• _Task to complete_
Extract the whole listing as it stands. Do not include the pictures.

• _Material_
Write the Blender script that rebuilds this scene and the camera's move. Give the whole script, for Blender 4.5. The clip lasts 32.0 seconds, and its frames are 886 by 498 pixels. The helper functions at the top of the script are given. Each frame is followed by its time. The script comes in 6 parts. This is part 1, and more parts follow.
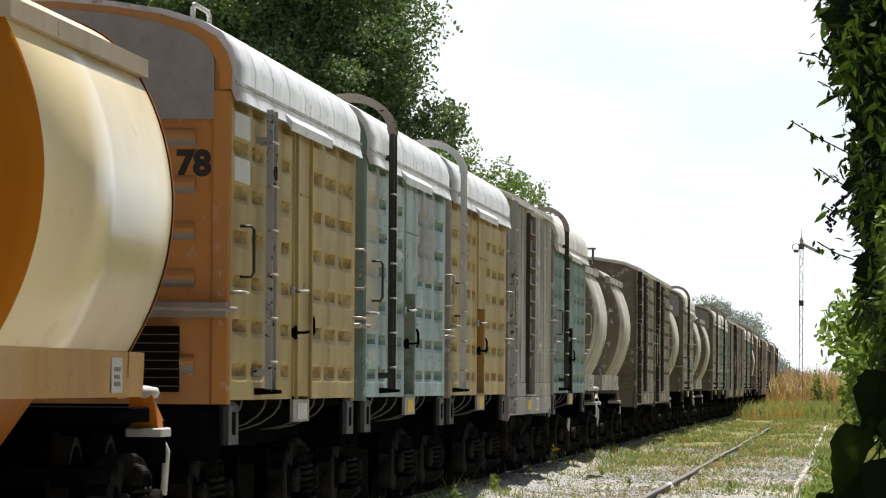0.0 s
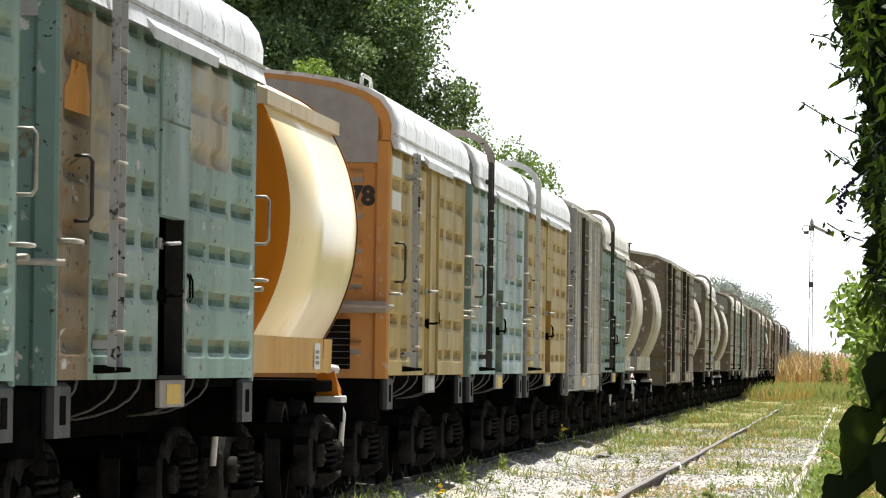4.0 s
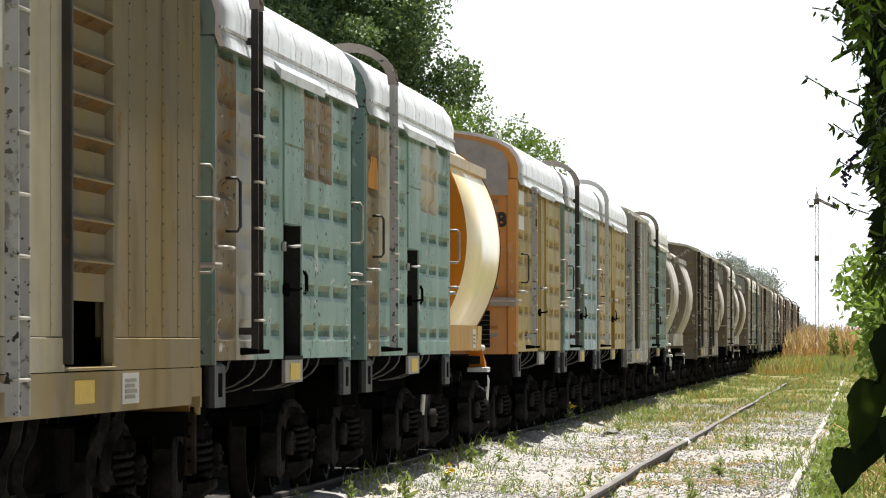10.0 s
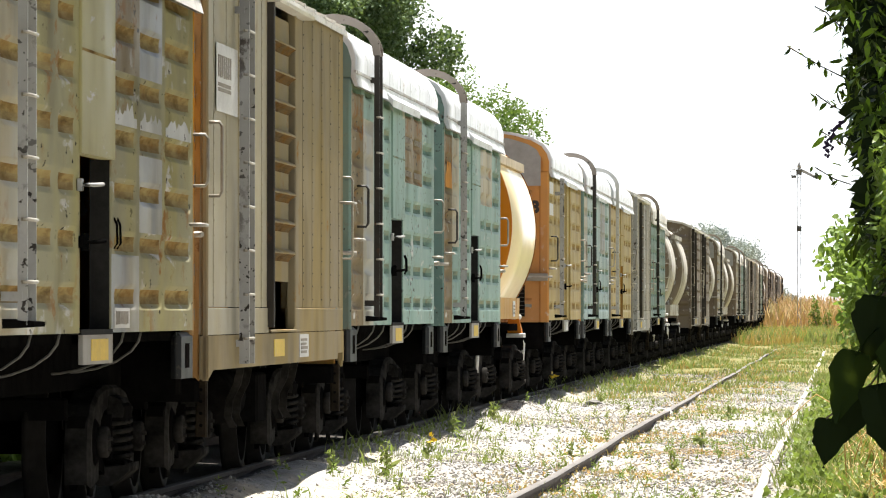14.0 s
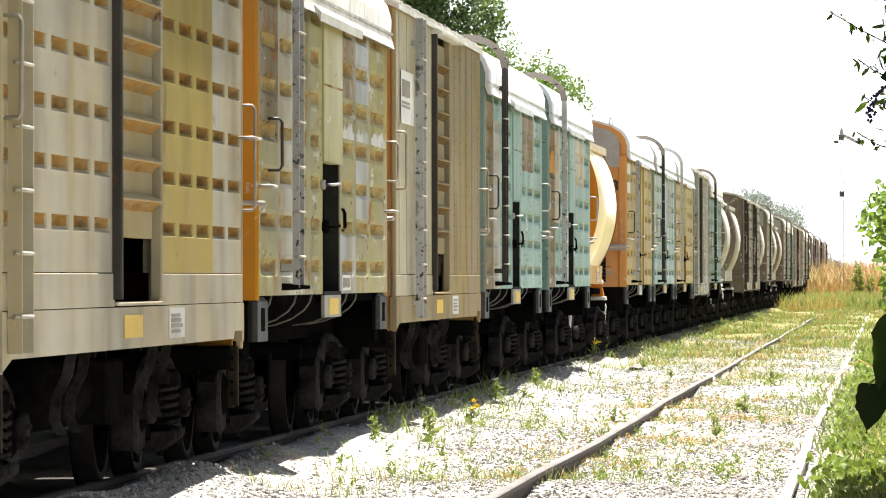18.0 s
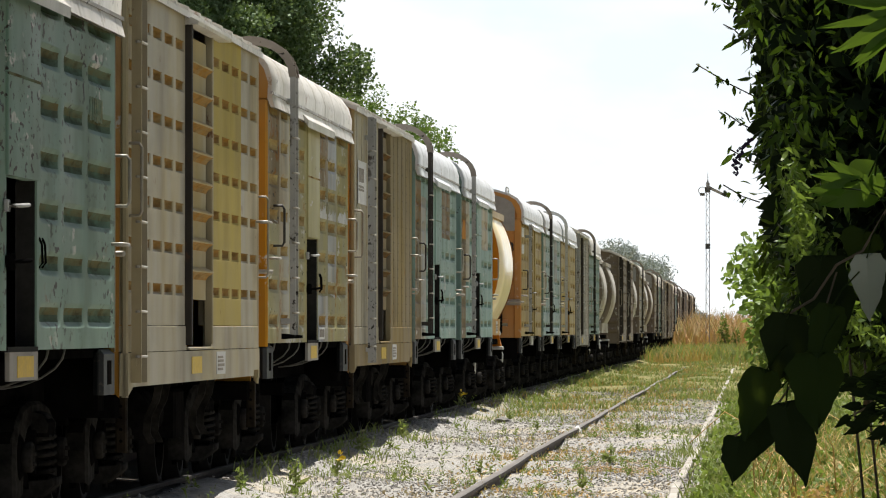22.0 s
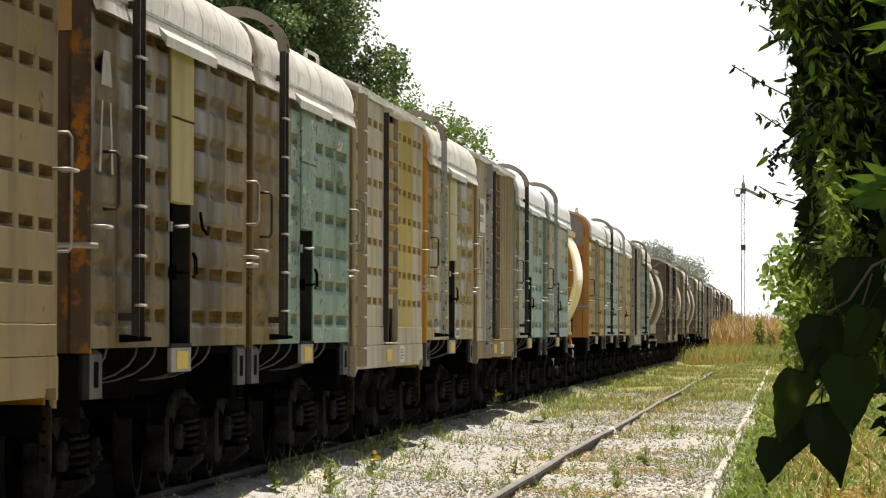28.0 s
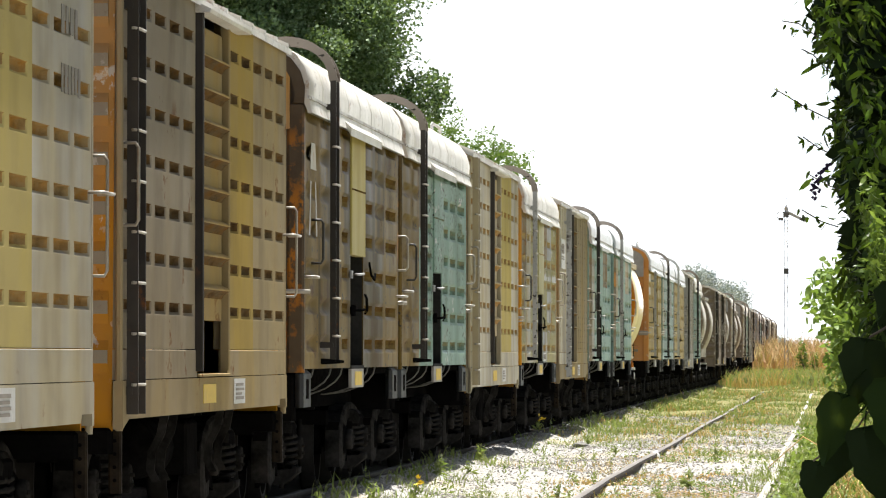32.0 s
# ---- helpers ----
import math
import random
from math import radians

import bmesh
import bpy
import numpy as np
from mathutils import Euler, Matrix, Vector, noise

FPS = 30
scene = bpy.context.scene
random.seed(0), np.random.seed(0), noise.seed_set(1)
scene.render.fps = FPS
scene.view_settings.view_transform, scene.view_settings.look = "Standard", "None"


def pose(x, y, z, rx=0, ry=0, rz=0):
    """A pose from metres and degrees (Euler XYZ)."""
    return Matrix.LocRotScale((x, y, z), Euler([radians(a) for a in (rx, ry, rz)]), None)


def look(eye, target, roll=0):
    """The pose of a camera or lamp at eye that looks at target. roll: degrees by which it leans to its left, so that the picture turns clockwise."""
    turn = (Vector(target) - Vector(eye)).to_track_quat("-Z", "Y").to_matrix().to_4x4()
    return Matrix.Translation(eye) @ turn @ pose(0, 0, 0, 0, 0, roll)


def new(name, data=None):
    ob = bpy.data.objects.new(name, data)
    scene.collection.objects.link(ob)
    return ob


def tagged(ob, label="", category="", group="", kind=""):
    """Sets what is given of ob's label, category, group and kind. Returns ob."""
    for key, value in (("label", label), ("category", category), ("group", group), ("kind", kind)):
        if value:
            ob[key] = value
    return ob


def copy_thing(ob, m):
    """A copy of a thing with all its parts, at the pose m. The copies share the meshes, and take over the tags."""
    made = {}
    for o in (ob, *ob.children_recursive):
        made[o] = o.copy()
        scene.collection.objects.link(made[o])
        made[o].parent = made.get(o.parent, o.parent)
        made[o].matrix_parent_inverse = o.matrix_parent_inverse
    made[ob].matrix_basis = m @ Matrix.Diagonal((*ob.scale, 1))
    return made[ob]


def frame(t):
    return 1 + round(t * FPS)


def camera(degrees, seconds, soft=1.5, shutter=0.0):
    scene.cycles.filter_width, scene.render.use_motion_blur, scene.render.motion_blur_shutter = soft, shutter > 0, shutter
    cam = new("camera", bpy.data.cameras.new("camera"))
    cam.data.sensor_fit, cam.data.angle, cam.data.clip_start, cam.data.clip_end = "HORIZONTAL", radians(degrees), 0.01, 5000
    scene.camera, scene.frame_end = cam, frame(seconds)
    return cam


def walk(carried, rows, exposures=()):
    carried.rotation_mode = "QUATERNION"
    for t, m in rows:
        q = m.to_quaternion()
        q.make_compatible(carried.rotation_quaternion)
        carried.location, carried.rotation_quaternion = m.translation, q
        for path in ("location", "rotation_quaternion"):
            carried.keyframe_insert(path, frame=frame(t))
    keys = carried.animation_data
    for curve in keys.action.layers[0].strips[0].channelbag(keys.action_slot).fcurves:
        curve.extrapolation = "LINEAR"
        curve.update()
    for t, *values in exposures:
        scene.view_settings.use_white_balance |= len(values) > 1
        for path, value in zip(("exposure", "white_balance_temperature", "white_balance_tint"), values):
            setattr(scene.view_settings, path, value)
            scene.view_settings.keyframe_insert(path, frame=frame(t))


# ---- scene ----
# World: y runs along the line towards the far end, x to the right, z up; the rail tops lie at z = 0.
EYE = (0.0, 0.0, 1.267)
FOCAL = 10800.0
cam = camera(math.degrees(2 * math.atan(784 / FOCAL)), 32.0, 1.1, 0.3)


def aim(vx, vy, roll):
    """The camera's pose, from where the rails' far meeting point stands in the picture, and its lean."""
    ax = (vx - 784) / FOCAL
    az = (vy - 441) / FOCAL
    return look(EYE, (EYE[0] - 100 * ax, EYE[1] + 100, EYE[2] + 100 * az), roll)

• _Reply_
Write the Blender script that rebuilds this scene and the camera's move. Give the whole script, for Blender 4.5. The clip lasts 32.0 seconds, and its frames are 886 by 498 pixels. The helper functions at the top of the script are given. Each frame is followed by its time. The script comes in 6 parts. This is part 1, and more parts follow.
0.0 s
4.0 s
10.0 s
14.0 s
18.0 s
22.0 s
28.0 s
32.0 s
# ---- helpers ----
import math
import random
from math import radians

import bmesh
import bpy
import numpy as np
from mathutils import Euler, Matrix, Vector, noise

FPS = 30
scene = bpy.context.scene
random.seed(0), np.random.seed(0), noise.seed_set(1)
scene.render.fps = FPS
scene.view_settings.view_transform, scene.view_settings.look = "Standard", "None"


def pose(x, y, z, rx=0, ry=0, rz=0):
    """A pose from metres and degrees (Euler XYZ)."""
    return Matrix.LocRotScale((x, y, z), Euler([radians(a) for a in (rx, ry, rz)]), None)


def look(eye, target, roll=0):
    """The pose of a camera or lamp at eye that looks at target. roll: degrees by which it leans to its left, so that the picture turns clockwise."""
    turn = (Vector(target) - Vector(eye)).to_track_quat("-Z", "Y").to_matrix().to_4x4()
    return Matrix.Translation(eye) @ turn @ pose(0, 0, 0, 0, 0, roll)


def new(name, data=None):
    ob = bpy.data.objects.new(name, data)
    scene.collection.objects.link(ob)
    return ob


def tagged(ob, label="", category="", group="", kind=""):
    """Sets what is given of ob's label, category, group and kind. Returns ob."""
    for key, value in (("label", label), ("category", category), ("group", group), ("kind", kind)):
        if value:
            ob[key] = value
    return ob


def copy_thing(ob, m):
    """A copy of a thing with all its parts, at the pose m. The copies share the meshes, and take over the tags."""
    made = {}
    for o in (ob, *ob.children_recursive):
        made[o] = o.copy()
        scene.collection.objects.link(made[o])
        made[o].parent = made.get(o.parent, o.parent)
        made[o].matrix_parent_inverse = o.matrix_parent_inverse
    made[ob].matrix_basis = m @ Matrix.Diagonal((*ob.scale, 1))
    return made[ob]


def frame(t):
    return 1 + round(t * FPS)


def camera(degrees, seconds, soft=1.5, shutter=0.0):
    scene.cycles.filter_width, scene.render.use_motion_blur, scene.render.motion_blur_shutter = soft, shutter > 0, shutter
    cam = new("camera", bpy.data.cameras.new("camera"))
    cam.data.sensor_fit, cam.data.angle, cam.data.clip_start, cam.data.clip_end = "HORIZONTAL", radians(degrees), 0.01, 5000
    scene.camera, scene.frame_end = cam, frame(seconds)
    return cam


def walk(carried, rows, exposures=()):
    carried.rotation_mode = "QUATERNION"
    for t, m in rows:
        q = m.to_quaternion()
        q.make_compatible(carried.rotation_quaternion)
        carried.location, carried.rotation_quaternion = m.translation, q
        for path in ("location", "rotation_quaternion"):
            carried.keyframe_insert(path, frame=frame(t))
    keys = carried.animation_data
    for curve in keys.action.layers[0].strips[0].channelbag(keys.action_slot).fcurves:
        curve.extrapolation = "LINEAR"
        curve.update()
    for t, *values in exposures:
        scene.view_settings.use_white_balance |= len(values) > 1
        for path, value in zip(("exposure", "white_balance_temperature", "white_balance_tint"), values):
            setattr(scene.view_settings, path, value)
            scene.view_settings.keyframe_insert(path, frame=frame(t))


# ---- scene ----
# World: y runs along the line towards the far end, x to the right, z up; the rail tops lie at z = 0.
EYE = (0.0, 0.0, 1.267)
FOCAL = 10800.0
cam = camera(math.degrees(2 * math.atan(784 / FOCAL)), 32.0, 1.1, 0.3)


def aim(vx, vy, roll):
    """The camera's pose, from where the rails' far meeting point stands in the picture, and its lean."""
    ax = (vx - 784) / FOCAL
    az = (vy - 441) / FOCAL
    return look(EYE, (EYE[0] - 100 * ax, EYE[1] + 100, EYE[2] + 100 * az), roll)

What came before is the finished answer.